Please note the following: In the lecture, I presented the boosting algorithm with \(F_0(x) = 0\) in line with what you can find in ISL. However, most implementations (like sklearn) use the mean \(\bar y\) as initial model. My solution below will use this more widespread initial model.

Exam level

Hint 1 (Initial Model)

For squared error loss the best constant is the sample mean of \(y\).

Hint 2 (Residual Stump)

For each candidate split compute mean residual left/right → choose split minimizing residual SSE.

Hint 3 (Update)

With \(\nu=1\): \(F_1 = F_0 + h_1\). If a learning rate \(\nu<1\) were used you would scale (h_1).

Solution

Boosting builds an additive model \(f_B(x)=\sum_{b=0}^B h_b(x)\) where each new weak learner fits (an approximation to) the negative gradient of the loss—under squared error this is the residual.
\[ f_0(x)=\bar y=\tfrac{2+3+2.5+5}{4}=3.125 \] Residuals: \[ r=(-1.125,\,-0.125,\,-0.625,\,1.875) \] Candidate split points: 1.5, 2.5, 3.5. Optimal: (x=3.5) (groups: first three vs last).

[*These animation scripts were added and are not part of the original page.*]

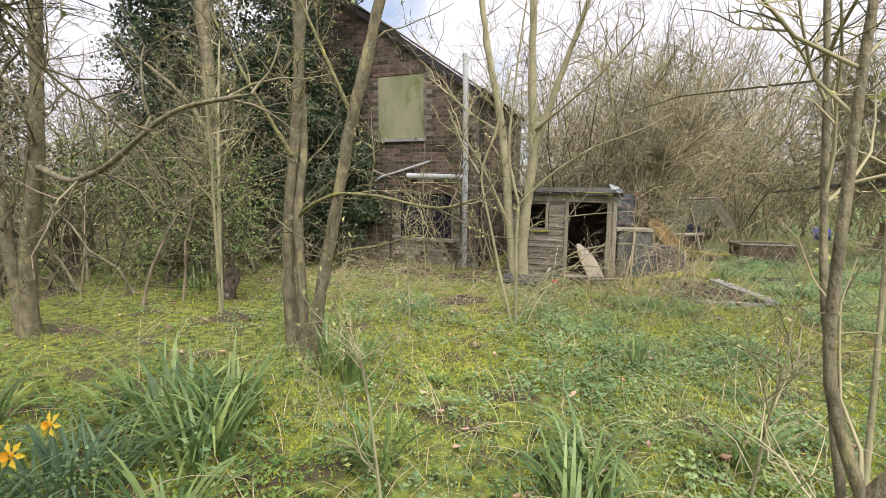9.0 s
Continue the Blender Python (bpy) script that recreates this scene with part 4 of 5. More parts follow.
tree("young_maple", (0, 0, 0),
     [([(0.22, 11.25, 0), (0.16, 11.25, 0.7), (0.23, 11.25, 1.42), (0.33, 11.25, 2.05), (0.38, 11.25, 2.6), (0.45, 11.3, 4.2)], 0.056, 0.036),
      ([(0.38, 11.2, 0), (0.36, 11.2, 0.74), (0.32, 11.22, 1.2), (0.36, 11.3, 1.8), (0.2, 11.4, 3.2)], 0.045, 0.026),
      ([(0.52, 11.1, 0), (0.64, 11.1, 0.60), (0.80, 11.1, 1.22), (0.92, 11.1, 1.80), (1.15, 11.1, 2.5), (1.4, 11.1, 3.4)], 0.058, 0.036)],
     [([(0.36, 11.2, 1.20), (0.53, 11.1, 1.28), (0.84, 11.05, 1.40), (1.26, 11.0, 1.38), (1.45, 11.0, 1.34), (1.76, 11.0, 1.29), (2.03, 11.0, 1.38)], 0.015, 0.008),
      ([(0.60, 11.2, 0.8), (0.9, 11.1, 0.95), (1.2, 11.05, 1.0), (1.6, 11.0, 1.12)], 0.014, 0.006),
      ([(0.30, 11.2, 1.7), (0.1, 11.0, 2.2), (-0.2, 10.9, 2.8)], 0.02, 0.008), ([(0.95, 11.2, 1.9), (0.7, 11.1, 2.5), (0.5, 11.0, 3.0)], 0.02, 0.008)],
     "several-stemmed young tree with lichened brown bark", "tree", M_YOUNG, M_MOSSTWIG, M_YELLOWLICHEN,
     shoots=((56, (0.4, 1.0), 0.007), (420, (0.15, 0.4), 0.004), (900, (0.05, 0.14), 0.0028)), up=0.35, buds=900, lo=0.25, clear=0.3)
tree("willow", (0, 0, 0),
     [([(1.36, 15.22, 0), (1.35, 15.22, 0.76), (1.44, 15.22, 1.46), (1.49, 15.22, 2.09), (1.43, 15.22, 2.71), (1.40, 15.2, 4.4)], 0.085, 0.05),
      ([(1.25, 15.25, 0), (1.12, 15.25, 0.75), (1.04, 15.25, 1.89), (0.91, 15.25, 2.65), (0.68, 15.25, 3.7), (0.5, 15.2, 5.0)], 0.078, 0.04)],
     [([(1.47, 15.22, 1.95), (1.66, 15.2, 2.55), (1.84, 15.2, 3.07), (2.1, 15.2, 3.8), (2.4, 15.2, 4.8)], 0.055, 0.025),
      ([(1.10, 15.22, 0.9), (0.92, 15.05, 1.4), (0.7, 14.9, 1.9), (0.3, 14.7, 2.5)], 0.03, 0.01),
      ([(0.95, 15.25, 2.3), (0.5, 15.1, 2.6), (-0.2, 15.0, 3.2)], 0.025, 0.01),
      ([(1.46, 15.2, 2.3), (1.8, 15.0, 2.5), (2.4, 14.7, 2.9), (3.0, 14.5, 3.5)], 0.022, 0.008)],
     "twin-trunked young willow with smooth pale green bark", "tree", M_WILLOW, M_THICKET, None,
     shoots=((90, (0.6, 1.4), 0.010), (600, (0.2, 0.6), 0.005), (800, (0.08, 0.2), 0.003)), up=0.35, buds=900, lo=0.25, sides=14)
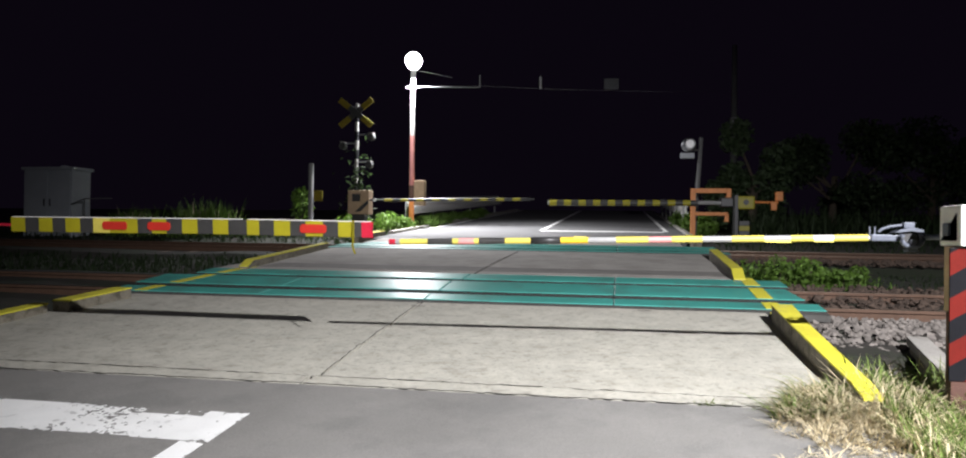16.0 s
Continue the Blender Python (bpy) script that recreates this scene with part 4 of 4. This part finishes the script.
# ---- street lamps ----
def street_lamp(x, y, top):
    """A banded pole with a round flood lamp, a cable bracket and a switch box; origin at the foot."""
    foot = height(y) - 0.05
    h = top - foot
    lamp = thing("street_lamp", "white and faded red banded lamp pole with glaring lamp", "street lamp", pose(x, y, foot))
    for z0, z1, r, mat in ((0, 0.95, 0.085, "orange"), (0.95, 1.35, 0.082, "post_base"), (1.35, 2.1, 0.079, "pole_red"), (2.1, 2.85, 0.076, "pole_red"), (2.85, h - 0.3, 0.073, "pole_white")):
        part("pole_section", tubes(((0, 0, z0), (0, 0, z1), r, r - 0.003), n=16), M[mat], lamp)
    part("switch_box", boxes((0.1, 0.42, -0.12, 0.12, 0.75, 1.5), bevel=0.015), M["tan_dim"], lamp, "tan switch box")
    z = h - 0.78
    part("bracket", tubes(((0, 0, z), (2.05, 0, z - 0.06), 0.017), ((-0.2, 0, z - 0.02), (0.2, 0, z - 0.02), 0.03), ((2.05, 0, z - 0.06), (2.05, 0, z + 0.3), 0.022), ((0.05, 0, z + 0.5), (1.2, 0, z + 0.25), 0.008), n=8), M["pole_grey"], lamp, "grey cable bracket")
    part("insulator", lathe([(h - 0.86, 0.03), (h - 0.8, 0.05), (h - 0.76, 0.03), (h - 0.7, 0.05), (h - 0.66, 0.02)], 10, "Z"), M["white"], lamp)
    head = part("lamp_housing", lathe([(h + 0.3, 0.04), (h + 0.28, 0.1), (h + 0.24, 0.12)], 20, "Z"), M["steel"], lamp, "", True)
    globe = bmesh.new()
    bmesh.ops.create_uvsphere(globe, u_segments=24, v_segments=14, radius=0.255)
    bmesh.ops.translate(globe, verts=globe.verts[:], vec=(0, 0, h))
    part("lamp_glass", globe, M["glow"], lamp, "glowing round lamp glass", True)
    return lamp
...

Region means: \[ \bar r_{x\le 3.5}=\tfrac{-1.125-0.125-0.625}{3}=-0.625,\qquad \bar r_{x>3.5}=1.875 \] So \[ h_1(x)=\begin{cases}-0.625 & x\le 3.5\\ 1.875 & x>3.5\end{cases} \] Update: \[ f_1(x)=f_0(x)+h_1(x)= \begin{cases} 3.125-0.625=2.5 & x\le 3.5\\ 3.125+1.875=5.0 & x>3.5 \end{cases} \]